• Problem details: Return all of the data exactly, with nothing left out but the pictures.

######

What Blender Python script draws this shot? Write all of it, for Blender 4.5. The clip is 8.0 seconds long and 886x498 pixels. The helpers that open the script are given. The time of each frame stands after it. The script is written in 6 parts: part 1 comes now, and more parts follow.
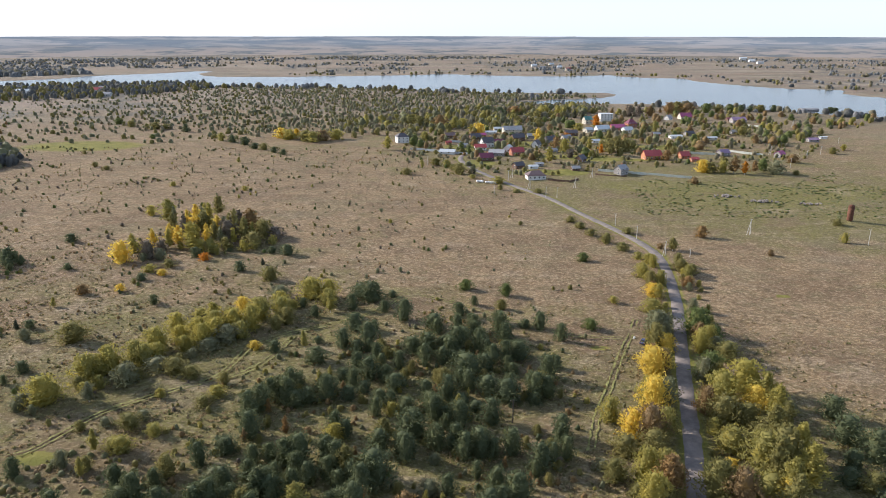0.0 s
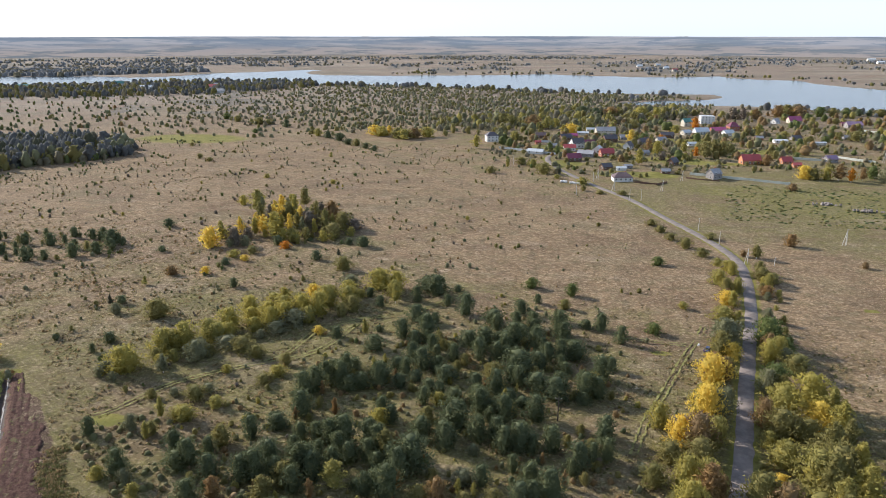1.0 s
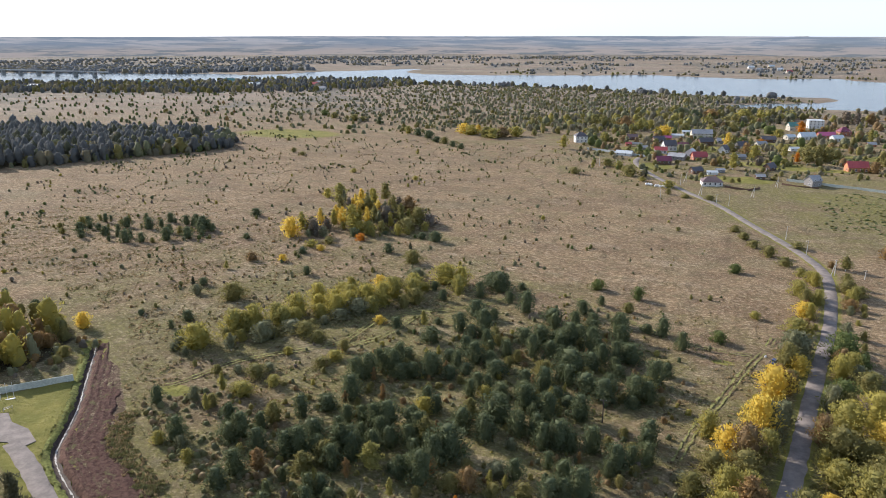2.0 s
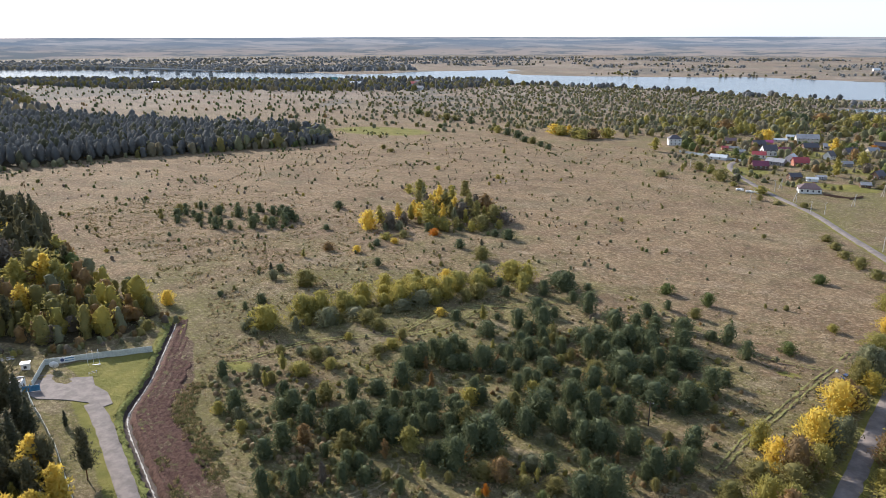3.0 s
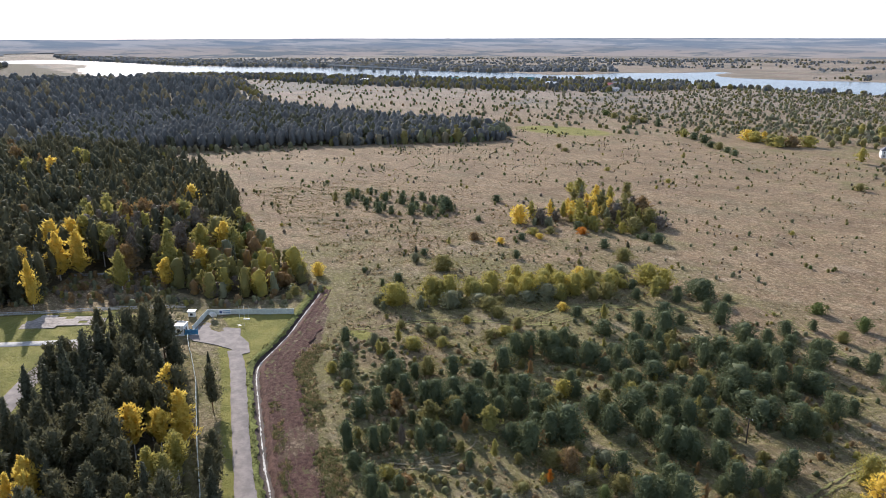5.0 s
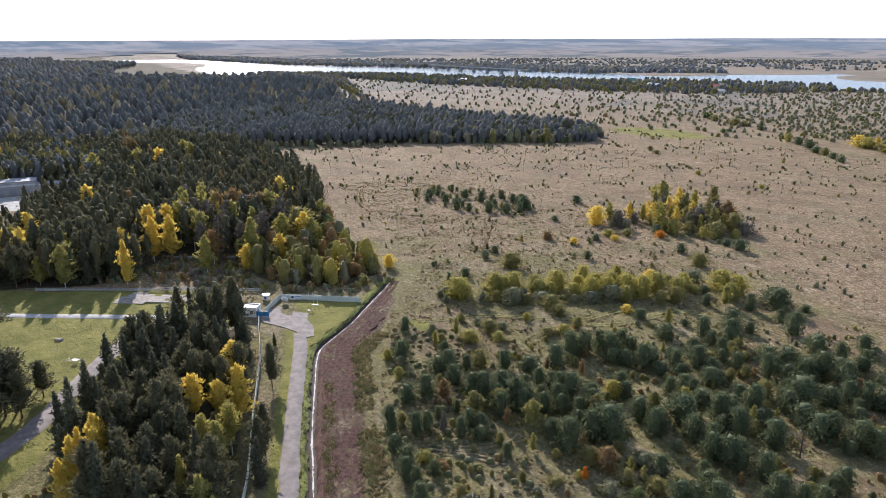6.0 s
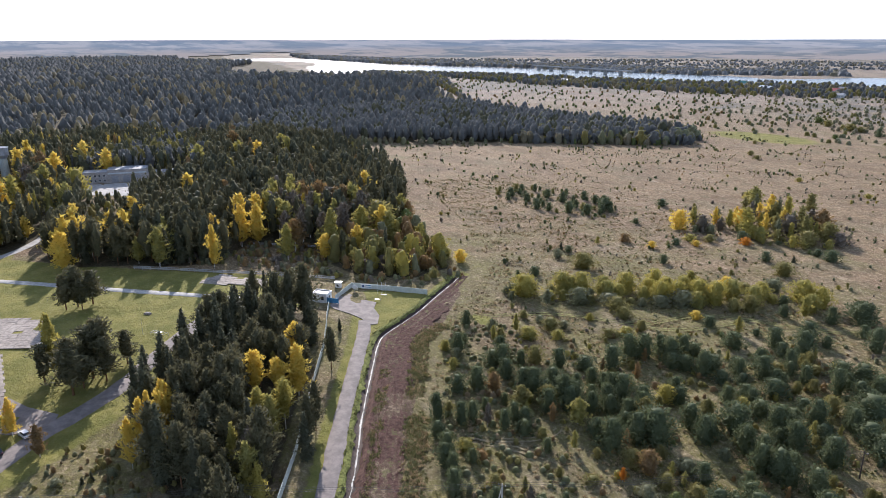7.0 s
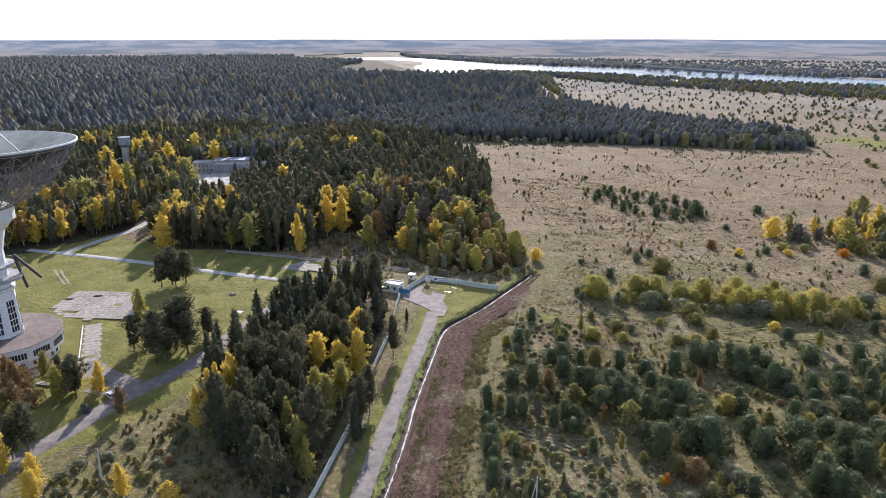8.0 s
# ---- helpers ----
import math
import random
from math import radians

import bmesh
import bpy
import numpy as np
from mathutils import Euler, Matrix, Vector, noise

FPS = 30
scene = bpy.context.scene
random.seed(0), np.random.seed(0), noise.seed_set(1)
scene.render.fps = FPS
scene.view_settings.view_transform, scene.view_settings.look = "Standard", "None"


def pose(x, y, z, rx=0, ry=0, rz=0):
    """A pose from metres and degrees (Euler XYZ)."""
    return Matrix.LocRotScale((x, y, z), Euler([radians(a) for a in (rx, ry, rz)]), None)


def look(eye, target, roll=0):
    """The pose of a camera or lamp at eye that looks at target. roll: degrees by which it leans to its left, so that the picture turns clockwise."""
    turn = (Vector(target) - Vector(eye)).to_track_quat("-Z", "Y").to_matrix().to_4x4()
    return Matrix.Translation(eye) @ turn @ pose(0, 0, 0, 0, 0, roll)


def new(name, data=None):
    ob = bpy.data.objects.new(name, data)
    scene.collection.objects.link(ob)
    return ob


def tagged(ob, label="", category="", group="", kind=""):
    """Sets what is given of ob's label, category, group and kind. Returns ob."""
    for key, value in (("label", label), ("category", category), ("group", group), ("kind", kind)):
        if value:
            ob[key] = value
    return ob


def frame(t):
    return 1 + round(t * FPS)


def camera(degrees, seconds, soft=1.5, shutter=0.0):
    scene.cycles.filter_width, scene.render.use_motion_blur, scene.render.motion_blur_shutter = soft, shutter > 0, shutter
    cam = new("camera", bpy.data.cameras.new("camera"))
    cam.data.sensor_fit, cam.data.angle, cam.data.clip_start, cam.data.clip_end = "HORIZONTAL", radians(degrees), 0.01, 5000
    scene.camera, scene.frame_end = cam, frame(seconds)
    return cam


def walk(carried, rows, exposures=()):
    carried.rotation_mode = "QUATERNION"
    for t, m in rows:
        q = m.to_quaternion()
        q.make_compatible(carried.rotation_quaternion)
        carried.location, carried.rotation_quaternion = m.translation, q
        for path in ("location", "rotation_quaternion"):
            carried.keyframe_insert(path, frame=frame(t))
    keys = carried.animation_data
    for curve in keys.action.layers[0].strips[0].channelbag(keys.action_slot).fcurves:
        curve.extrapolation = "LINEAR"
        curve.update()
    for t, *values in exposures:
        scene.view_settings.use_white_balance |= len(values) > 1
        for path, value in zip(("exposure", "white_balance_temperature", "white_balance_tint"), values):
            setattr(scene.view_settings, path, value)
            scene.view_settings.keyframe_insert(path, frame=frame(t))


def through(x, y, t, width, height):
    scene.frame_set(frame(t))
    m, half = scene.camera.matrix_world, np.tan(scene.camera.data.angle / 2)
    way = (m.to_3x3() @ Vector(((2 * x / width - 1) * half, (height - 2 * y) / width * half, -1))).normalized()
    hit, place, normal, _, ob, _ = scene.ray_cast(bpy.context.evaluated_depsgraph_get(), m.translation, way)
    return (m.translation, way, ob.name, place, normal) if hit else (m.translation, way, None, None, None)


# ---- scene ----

######

• The output:
What Blender Python script draws this shot? Write all of it, for Blender 4.5. The clip is 8.0 seconds long and 886x498 pixels. The helpers that open the script are given. The time of each frame stands after it. The script is written in 6 parts: part 1 comes now, and more parts follow.
0.0 s
1.0 s
2.0 s
3.0 s
5.0 s
6.0 s
7.0 s
8.0 s
# ---- helpers ----
import math
import random
from math import radians

import bmesh
import bpy
import numpy as np
from mathutils import Euler, Matrix, Vector, noise

FPS = 30
scene = bpy.context.scene
random.seed(0), np.random.seed(0), noise.seed_set(1)
scene.render.fps = FPS
scene.view_settings.view_transform, scene.view_settings.look = "Standard", "None"


def pose(x, y, z, rx=0, ry=0, rz=0):
    """A pose from metres and degrees (Euler XYZ)."""
    return Matrix.LocRotScale((x, y, z), Euler([radians(a) for a in (rx, ry, rz)]), None)


def look(eye, target, roll=0):
    """The pose of a camera or lamp at eye that looks at target. roll: degrees by which it leans to its left, so that the picture turns clockwise."""
    turn = (Vector(target) - Vector(eye)).to_track_quat("-Z", "Y").to_matrix().to_4x4()
    return Matrix.Translation(eye) @ turn @ pose(0, 0, 0, 0, 0, roll)


def new(name, data=None):
    ob = bpy.data.objects.new(name, data)
    scene.collection.objects.link(ob)
    return ob


def tagged(ob, label="", category="", group="", kind=""):
    """Sets what is given of ob's label, category, group and kind. Returns ob."""
    for key, value in (("label", label), ("category", category), ("group", group), ("kind", kind)):
        if value:
            ob[key] = value
    return ob


def frame(t):
    return 1 + round(t * FPS)


def camera(degrees, seconds, soft=1.5, shutter=0.0):
    scene.cycles.filter_width, scene.render.use_motion_blur, scene.render.motion_blur_shutter = soft, shutter > 0, shutter
    cam = new("camera", bpy.data.cameras.new("camera"))
    cam.data.sensor_fit, cam.data.angle, cam.data.clip_start, cam.data.clip_end = "HORIZONTAL", radians(degrees), 0.01, 5000
    scene.camera, scene.frame_end = cam, frame(seconds)
    return cam


def walk(carried, rows, exposures=()):
    carried.rotation_mode = "QUATERNION"
    for t, m in rows:
        q = m.to_quaternion()
        q.make_compatible(carried.rotation_quaternion)
        carried.location, carried.rotation_quaternion = m.translation, q
        for path in ("location", "rotation_quaternion"):
            carried.keyframe_insert(path, frame=frame(t))
    keys = carried.animation_data
    for curve in keys.action.layers[0].strips[0].channelbag(keys.action_slot).fcurves:
        curve.extrapolation = "LINEAR"
        curve.update()
    for t, *values in exposures:
        scene.view_settings.use_white_balance |= len(values) > 1
        for path, value in zip(("exposure", "white_balance_temperature", "white_balance_tint"), values):
            setattr(scene.view_settings, path, value)
            scene.view_settings.keyframe_insert(path, frame=frame(t))


def through(x, y, t, width, height):
    scene.frame_set(frame(t))
    m, half = scene.camera.matrix_world, np.tan(scene.camera.data.angle / 2)
    way = (m.to_3x3() @ Vector(((2 * x / width - 1) * half, (height - 2 * y) / width * half, -1))).normalized()
    hit, place, normal, _, ob, _ = scene.ray_cast(bpy.context.evaluated_depsgraph_get(), m.translation, way)
    return (m.translation, way, ob.name, place, normal) if hit else (m.translation, way, None, None, None)


# ---- scene ----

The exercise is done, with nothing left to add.